§ **PROMPT**
For this exercise, write out exactly, and only, the lines running from the line that contains "finishes the script." through the line that contains "return p.done()".

§ **DATA PROVIDED**
--- begin ---

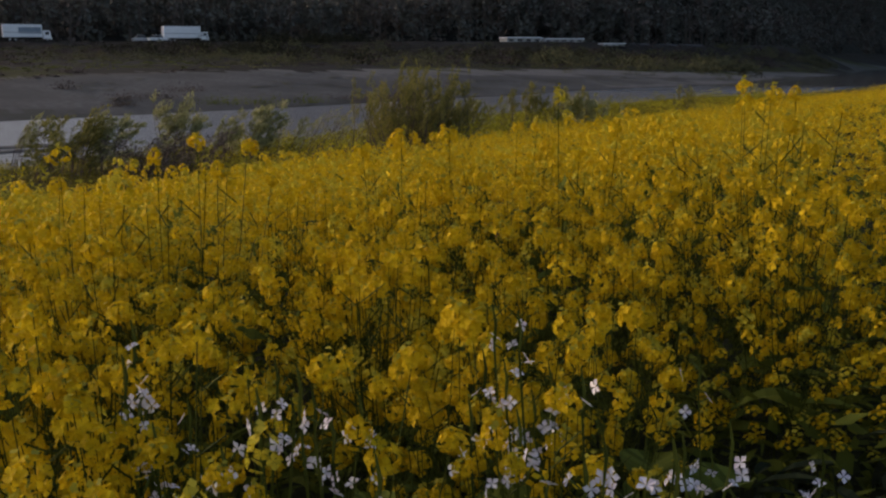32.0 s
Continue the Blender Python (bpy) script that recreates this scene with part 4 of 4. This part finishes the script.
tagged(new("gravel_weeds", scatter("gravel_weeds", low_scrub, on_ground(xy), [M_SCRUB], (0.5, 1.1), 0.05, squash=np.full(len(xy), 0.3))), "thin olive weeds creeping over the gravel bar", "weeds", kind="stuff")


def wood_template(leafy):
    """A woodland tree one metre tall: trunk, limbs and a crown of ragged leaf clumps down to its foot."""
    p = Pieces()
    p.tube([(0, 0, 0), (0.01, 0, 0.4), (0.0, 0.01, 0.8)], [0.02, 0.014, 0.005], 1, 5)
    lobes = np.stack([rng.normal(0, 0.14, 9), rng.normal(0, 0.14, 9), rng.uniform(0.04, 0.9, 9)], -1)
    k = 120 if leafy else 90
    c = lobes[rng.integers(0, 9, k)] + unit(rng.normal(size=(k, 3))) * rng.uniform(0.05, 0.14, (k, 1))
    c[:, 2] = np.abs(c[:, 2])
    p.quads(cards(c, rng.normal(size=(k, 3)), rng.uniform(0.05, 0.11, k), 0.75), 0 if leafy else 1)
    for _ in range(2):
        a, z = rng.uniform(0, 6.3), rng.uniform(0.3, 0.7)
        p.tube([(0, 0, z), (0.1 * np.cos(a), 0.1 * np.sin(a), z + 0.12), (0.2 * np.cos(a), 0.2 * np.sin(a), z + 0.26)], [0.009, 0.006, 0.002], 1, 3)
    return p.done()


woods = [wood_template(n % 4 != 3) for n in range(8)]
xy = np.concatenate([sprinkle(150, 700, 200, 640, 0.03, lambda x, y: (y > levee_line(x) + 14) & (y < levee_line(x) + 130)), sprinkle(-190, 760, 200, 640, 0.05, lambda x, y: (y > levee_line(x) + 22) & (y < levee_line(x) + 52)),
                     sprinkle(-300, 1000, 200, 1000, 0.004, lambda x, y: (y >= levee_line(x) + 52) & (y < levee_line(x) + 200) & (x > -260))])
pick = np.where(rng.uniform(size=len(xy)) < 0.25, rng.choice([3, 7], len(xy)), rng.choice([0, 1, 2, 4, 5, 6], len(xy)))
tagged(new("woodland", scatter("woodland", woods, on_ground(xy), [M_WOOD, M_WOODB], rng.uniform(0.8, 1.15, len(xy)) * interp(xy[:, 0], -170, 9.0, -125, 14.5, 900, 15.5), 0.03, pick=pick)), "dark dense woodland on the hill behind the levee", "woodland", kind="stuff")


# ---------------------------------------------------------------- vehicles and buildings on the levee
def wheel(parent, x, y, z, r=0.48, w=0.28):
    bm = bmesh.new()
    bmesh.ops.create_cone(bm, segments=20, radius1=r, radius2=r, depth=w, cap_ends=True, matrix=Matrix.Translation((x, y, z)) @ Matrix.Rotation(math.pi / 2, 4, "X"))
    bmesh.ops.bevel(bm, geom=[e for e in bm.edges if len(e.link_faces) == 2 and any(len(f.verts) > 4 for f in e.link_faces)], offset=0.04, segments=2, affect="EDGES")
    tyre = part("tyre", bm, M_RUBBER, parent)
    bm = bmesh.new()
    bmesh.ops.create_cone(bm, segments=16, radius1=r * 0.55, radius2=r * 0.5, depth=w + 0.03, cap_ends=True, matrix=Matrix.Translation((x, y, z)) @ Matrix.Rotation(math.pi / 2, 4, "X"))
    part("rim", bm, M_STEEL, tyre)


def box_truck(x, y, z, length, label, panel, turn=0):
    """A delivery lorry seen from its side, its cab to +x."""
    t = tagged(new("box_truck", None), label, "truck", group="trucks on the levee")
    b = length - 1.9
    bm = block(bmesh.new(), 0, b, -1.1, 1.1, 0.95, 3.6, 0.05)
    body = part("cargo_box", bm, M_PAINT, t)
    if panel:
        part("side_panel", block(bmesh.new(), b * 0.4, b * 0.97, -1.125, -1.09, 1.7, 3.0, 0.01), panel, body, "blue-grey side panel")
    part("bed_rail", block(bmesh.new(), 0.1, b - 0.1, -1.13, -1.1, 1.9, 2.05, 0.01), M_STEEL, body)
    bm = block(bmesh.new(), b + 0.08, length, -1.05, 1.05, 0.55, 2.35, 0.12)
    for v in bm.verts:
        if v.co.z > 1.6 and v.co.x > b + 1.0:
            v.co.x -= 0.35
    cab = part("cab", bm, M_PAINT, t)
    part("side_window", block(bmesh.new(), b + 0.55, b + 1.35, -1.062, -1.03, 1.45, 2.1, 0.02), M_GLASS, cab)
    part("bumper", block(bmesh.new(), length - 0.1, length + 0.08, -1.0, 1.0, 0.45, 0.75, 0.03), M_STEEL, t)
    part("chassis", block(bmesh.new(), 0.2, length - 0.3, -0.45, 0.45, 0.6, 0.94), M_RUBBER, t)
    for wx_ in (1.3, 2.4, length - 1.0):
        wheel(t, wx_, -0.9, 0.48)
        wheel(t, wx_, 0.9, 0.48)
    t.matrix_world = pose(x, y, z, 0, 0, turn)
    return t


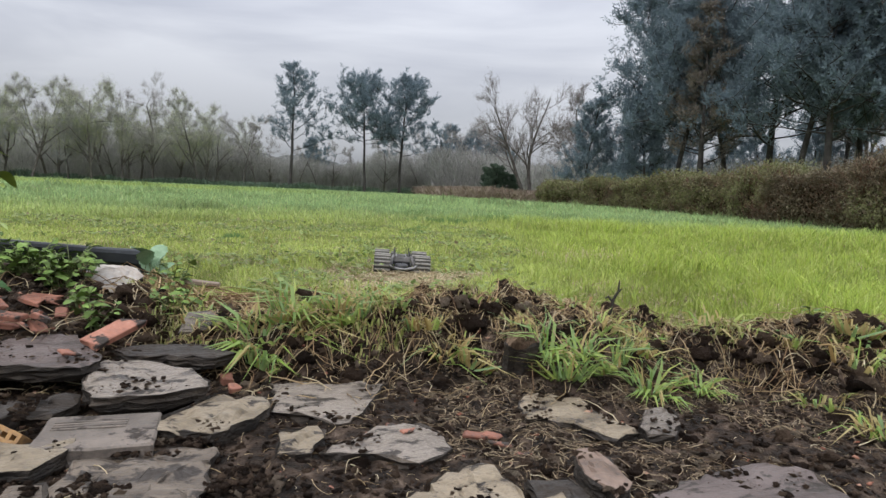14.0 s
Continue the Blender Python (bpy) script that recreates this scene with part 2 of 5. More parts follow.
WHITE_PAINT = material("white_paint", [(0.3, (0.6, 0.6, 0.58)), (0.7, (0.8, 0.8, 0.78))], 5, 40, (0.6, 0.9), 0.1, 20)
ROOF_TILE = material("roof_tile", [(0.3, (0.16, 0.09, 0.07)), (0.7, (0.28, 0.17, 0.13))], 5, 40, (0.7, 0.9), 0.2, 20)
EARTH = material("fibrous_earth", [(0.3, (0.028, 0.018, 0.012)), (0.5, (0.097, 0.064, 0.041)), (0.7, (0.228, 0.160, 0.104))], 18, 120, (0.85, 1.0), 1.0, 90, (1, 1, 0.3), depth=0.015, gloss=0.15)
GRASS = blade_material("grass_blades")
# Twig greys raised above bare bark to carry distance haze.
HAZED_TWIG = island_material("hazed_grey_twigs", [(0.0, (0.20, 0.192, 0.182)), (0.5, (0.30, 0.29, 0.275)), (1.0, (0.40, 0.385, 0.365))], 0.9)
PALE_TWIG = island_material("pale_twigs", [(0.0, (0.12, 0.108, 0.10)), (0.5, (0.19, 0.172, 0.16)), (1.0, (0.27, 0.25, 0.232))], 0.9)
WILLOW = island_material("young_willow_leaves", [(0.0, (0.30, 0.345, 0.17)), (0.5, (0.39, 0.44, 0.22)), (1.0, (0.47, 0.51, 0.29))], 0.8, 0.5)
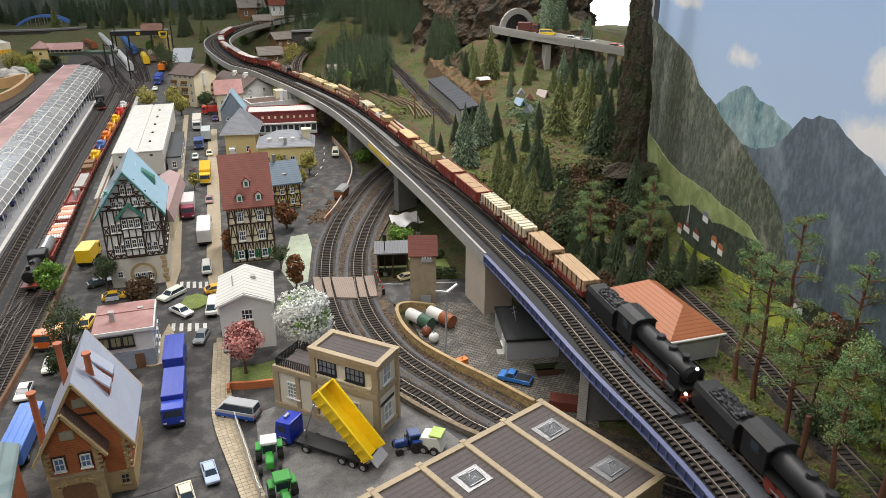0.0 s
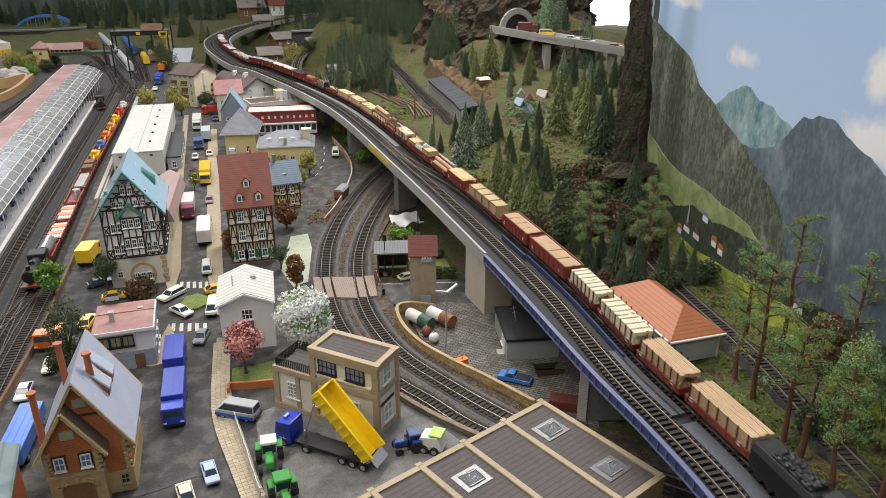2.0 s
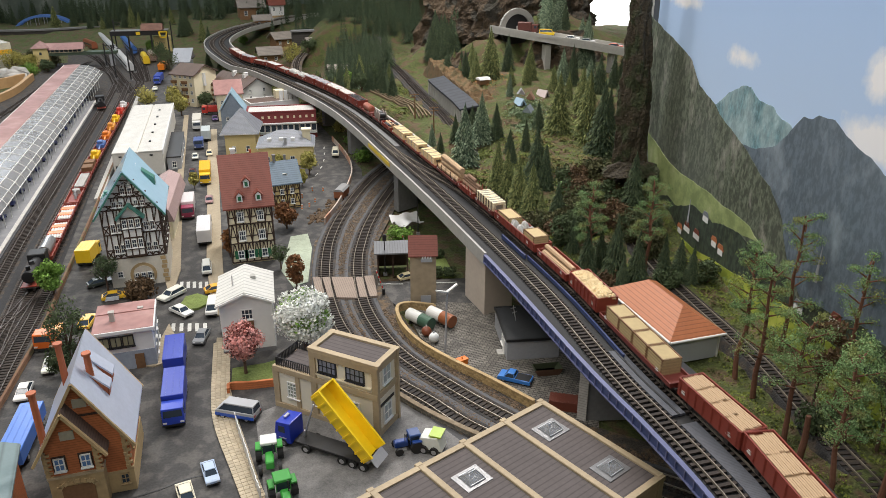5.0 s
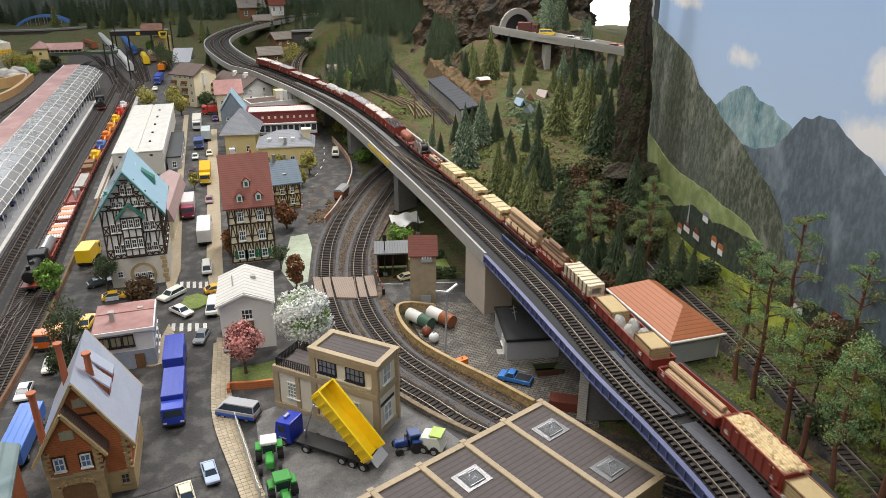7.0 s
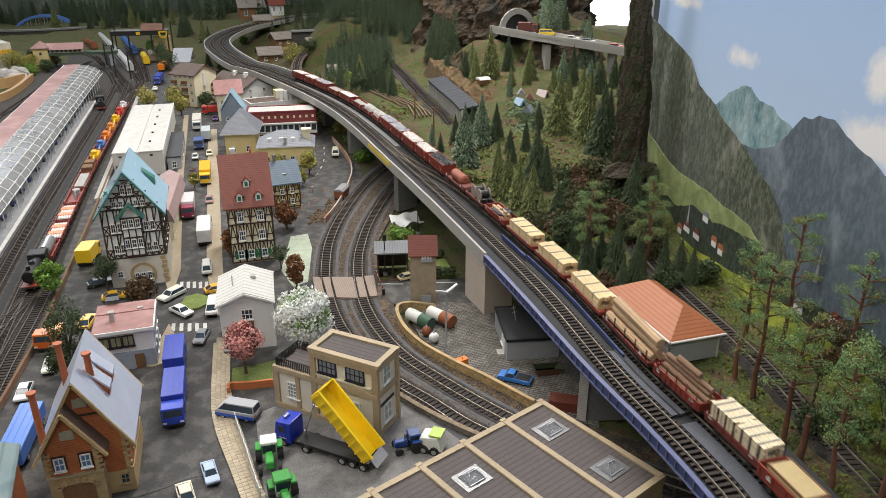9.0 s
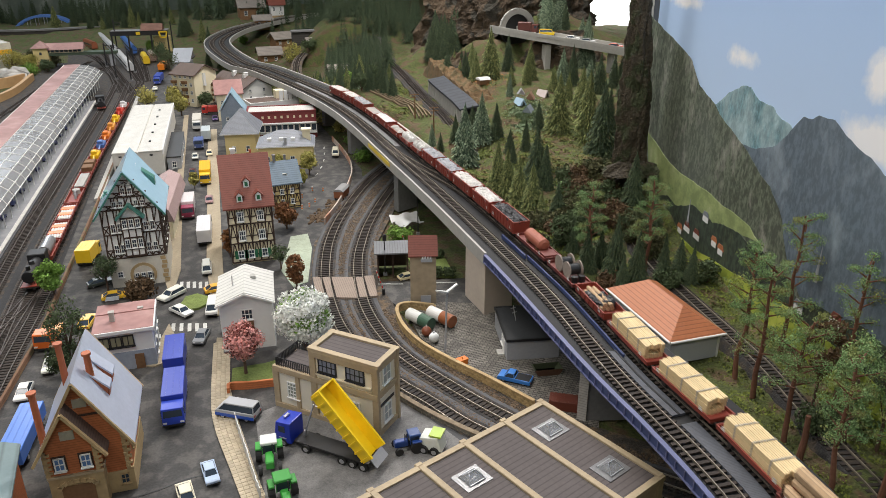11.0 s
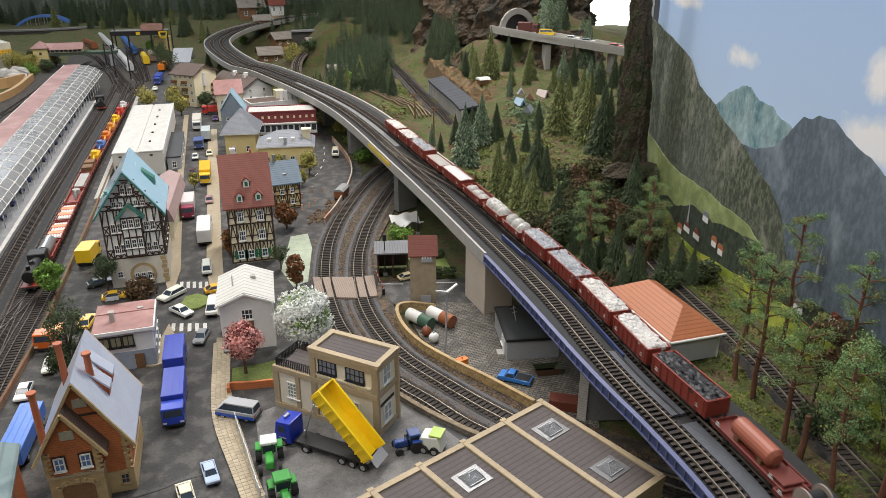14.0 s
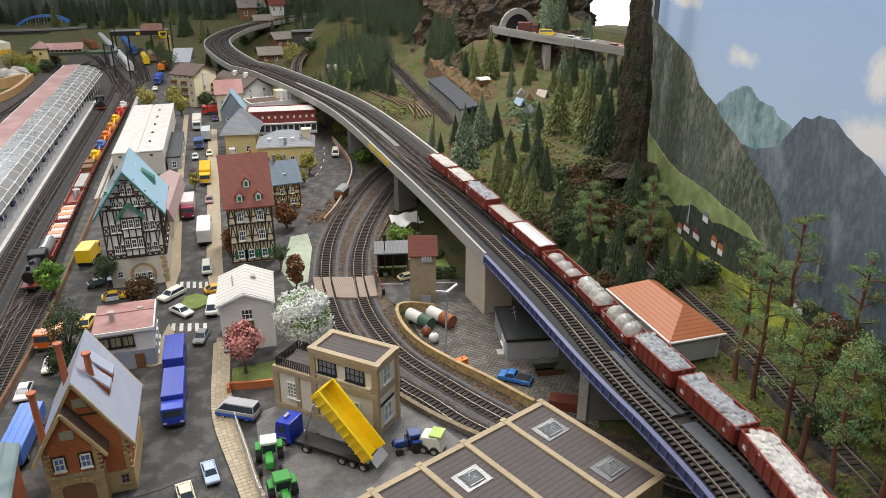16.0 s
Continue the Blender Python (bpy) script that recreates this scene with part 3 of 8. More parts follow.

--- end ---

§ **CORRECT RESULT**
Continue the Blender Python (bpy) script that recreates this scene with part 4 of 4. This part finishes the script.
tagged(new("gravel_weeds", scatter("gravel_weeds", low_scrub, on_ground(xy), [M_SCRUB], (0.5, 1.1), 0.05, squash=np.full(len(xy), 0.3))), "thin olive weeds creeping over the gravel bar", "weeds", kind="stuff")


def wood_template(leafy):
    """A woodland tree one metre tall: trunk, limbs and a crown of ragged leaf clumps down to its foot."""
    p = Pieces()
    p.tube([(0, 0, 0), (0.01, 0, 0.4), (0.0, 0.01, 0.8)], [0.02, 0.014, 0.005], 1, 5)
    lobes = np.stack([rng.normal(0, 0.14, 9), rng.normal(0, 0.14, 9), rng.uniform(0.04, 0.9, 9)], -1)
    k = 120 if leafy else 90
    c = lobes[rng.integers(0, 9, k)] + unit(rng.normal(size=(k, 3))) * rng.uniform(0.05, 0.14, (k, 1))
    c[:, 2] = np.abs(c[:, 2])
    p.quads(cards(c, rng.normal(size=(k, 3)), rng.uniform(0.05, 0.11, k), 0.75), 0 if leafy else 1)
    for _ in range(2):
        a, z = rng.uniform(0, 6.3), rng.uniform(0.3, 0.7)
        p.tube([(0, 0, z), (0.1 * np.cos(a), 0.1 * np.sin(a), z + 0.12), (0.2 * np.cos(a), 0.2 * np.sin(a), z + 0.26)], [0.009, 0.006, 0.002], 1, 3)
    return p.done()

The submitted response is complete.